FOR THE PAST several months, a U.S. Postal Service mailer workgroup has been attempting to identify areas that could benefit most from capital investment.
The workgroup is overseen by the Mailers Technical Advisory Committee (MTAC), in response to a directive from the postmaster general’s Blue Ribbon Task Force.
The group noted early on that the market the postal service operates in today is vastly different from the one that existed at the time of postal reorganization. Unlike then, the postal service now faces competition from a number of electronic communications alternatives. These options have helped erode the communications market share that’s been enjoyed by the USPS.
To remain viable, the group concluded, the postal service must do all in its power to improve the value of mail as a medium of communication and commerce.
Key to stepping up mail’s value is upgrading the cost efficiency, reliability and consistency of mail service. To accomplish this, the group concluded that the USPS had to develop a comprehensive information management infrastructure.
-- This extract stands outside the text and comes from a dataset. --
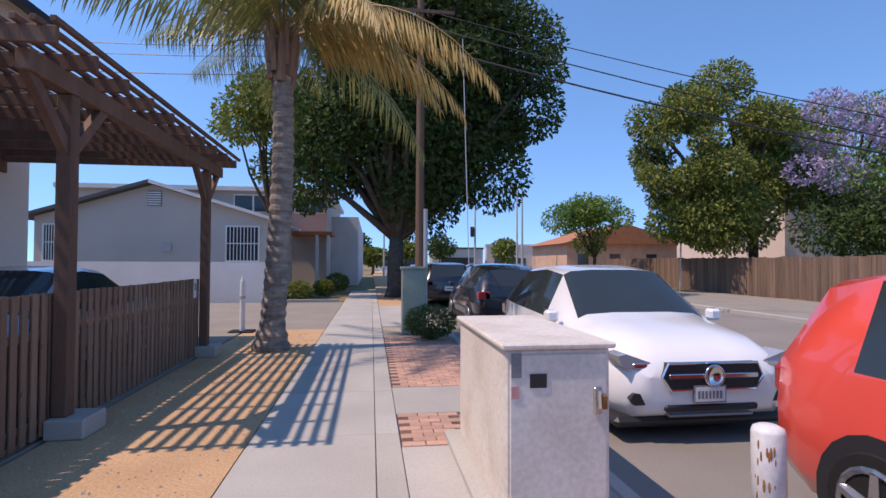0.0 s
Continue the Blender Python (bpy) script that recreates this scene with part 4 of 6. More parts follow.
def bush(name, label, seed, blobs, count, length, width, material, trunk=None, square=False, shell=0.6, group="", extra=None, category="bush"):
    root = thing(name, label, category, group)
    v, f = crown_leaves(random.Random(seed), blobs, count, length, width, shell, 0.1, square)
    leaf_mesh("crown", v, f, material, root)
    if extra:
        v, f = crown_leaves(random.Random(seed + 1), extra[2] if len(extra) > 2 else blobs, extra[1], length, width, 0.85, 0.0, square)
        leaf_mesh("extra_leaves", v, f, extra[0], root)
    # bare wood inside
    r = random.Random(seed + 2)
    rods = []
    for c, rad in blobs:
        c = Vector(c)
        base = Vector((trunk or (c.x, c.y))[:2] + (0,)) if trunk else Vector((c.x, c.y, c.z - rad[2] * 0.95))
        if trunk is None:
            base.z = min(base.z, 0.0) if c.z - rad[2] < 0.4 else base.z
            base.z = 0.0
        for _ in range(9):
            q = c + Vector((r.uniform(-.6, .6) * rad[0], r.uniform(-.6, .6) * rad[1], r.uniform(-.4, .5) * rad[2]))
            rods.append((base + Vector((r.uniform(-.05, .05), r.uniform(-.05, .05), -0.03)), q, 0.018, 0.008))
    v, f = fast_rods(rods, 5)
    leaf_mesh("twig_work", v, f, BARK, root)
    return root


# yellow leaf tone with sunshine put into its colour
YL = leafy("hedge_sunlit_leaf", (0.30, 0.44, 0.03), (0.60, 0.60, 0.05), 0.35, 0.4)
bush("round_bush", "bright green clipped round bush beside the path", 11, [((-7.65, 2.62, 0.36), (0.52, 0.5, 0.36))], 5200, 0.062, 0.036, BUSH_LEAF, group="bushes", extra=(HEDGE, 900))
bush("round_bush", "clipped green bush on the paved strip", 12, [((-16.05, 2.55, 0.46), (0.5, 0.52, 0.44))], 6000, 0.06, 0.036, HEDGE, square=True, group="bushes", extra=(BUSH_LEAF, 1200))
bush("round_bush", "clipped green bush beside the door path", 13, [((-18.55, 3.02, 0.44), (0.46, 0.48, 0.44))], 6500, 0.055, 0.036, HEDGE, square=True, group="bushes", extra=(YL, 900))
# the brighter leaves lie on the top only: sunlight there, painted as leaf colour
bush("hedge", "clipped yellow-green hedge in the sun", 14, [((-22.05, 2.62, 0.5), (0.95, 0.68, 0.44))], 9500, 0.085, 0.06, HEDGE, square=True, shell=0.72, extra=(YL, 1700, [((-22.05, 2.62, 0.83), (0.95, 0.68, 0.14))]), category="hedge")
bush("jade_bush", "large jade plant with orange tipped leaves", 16, [((-5.95, 2.42, 0.45), (0.36, 0.34, 0.42)), ((-5.6, 2.5, 1.05), (0.34, 0.32, 0.36)), ((-5.35, 2.75, 1.0), (0.42, 0.4, 0.5)), ((-5.1, 3.05, 0.75), (0.4, 0.4, 0.5)), ((-5.65, 2.6, 0.55), (0.4, 0.36, 0.45)), ((-5.45, 3.0, 1.3), (0.3, 0.3, 0.28)), ((-5.3, 2.5, 1.3), (0.26, 0.26, 0.3)), ((-4.95, 3.25, 0.5), (0.35, 0.3, 0.4))], 6200, 0.066, 0.056, JADE_GREEN, extra=(JADE, 4800))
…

Such a setup would let the postal service turn the millions of bits of data it collects each day into a stream of information that could be used to manage its business and improve the quality of mail service. The system also could provide mailers the information they have long sought to make more judicious use of mail as a commercial medium.
The MTAC workgroup has anguished for quite some time over how to shape this message to ensure that senior management and the postal Board of Governors would appreciate the great desire by mailers to support this project. With the appointment of William Henderson as postmaster general, it appears the group need anguish no more.
In his comments to the board at its June 30 meeting, the PMG clearly and succinctly laid out the rationale for investing in the project.
The postal service, he said, “is on a quest to put an information platform in place…that does three things. The first thing it does is provide information to customers about their mail.” With a track-and-trace capability, he noted, mailers will be able to “go in and look at their mail anytime they want.
“The second thing it will do,” Henderson told the governors, “is provide an activity-based accounting system, so that in a world where there is no monopoly and where the marketplace will have…real live accounting procedures,” everyone will know how much it costs to render mail services.
Finally, he said, “it will provide management with better operating information so it can make the kind of decisions…[that may] forestall the costs being spent today. The better the information, the more real-time you have it, the better management decisions you can make.”
An information management infrastructure, Henderson asserted, will afford the USPS “huge opportunities to save money.” There is no doubt that such a system, in his words, “will pay for itself.”
He added that development of this project was one of the top priorities suggested to managers in the postal service’s most recent Baldridge Total Quality Management assessment. As a result, those officials are committed to getting it done.
Hallelujah! Someone has seen the light! The shame of it all is that Henderson’s remarks have largely been overlooked by mailers and the postal media.
His acknowledgment of the need and his dedication to the building of this infrastructure, however, is probably the most important statement any postmaster general could have made. For without such an system in place, the postal service has no hope of surviving into the 21st century.
Mailers should do everything in their power to help Henderson and the postal board achieve this goal. No other single effort could do more to help ensure mailers the kind of universal, cost-efficient and reliable mail services they have ardently sought.
In July, the U.S. House of Representatives approved and sent to the Senate a multibillion-dollar Treasury/U.S. Postal Service appropriations bill limiting the USPS’ ability to enter into contracts with foreign postal services and to finance new non-postal-related services. The USPS, which receives nearly $71.2 million in supplemental funding in the measure, opposes the limitations. A major portion of the money, $68.7 million, is allocated to cover the cost of providing free mail for the blind and overseas voters, while the rest will repay the postal service for its handling of free and reduced-rate mail for nonprofits. The Senate, which has been considering a different version of the measure (S-2312), was not expected to act before this month.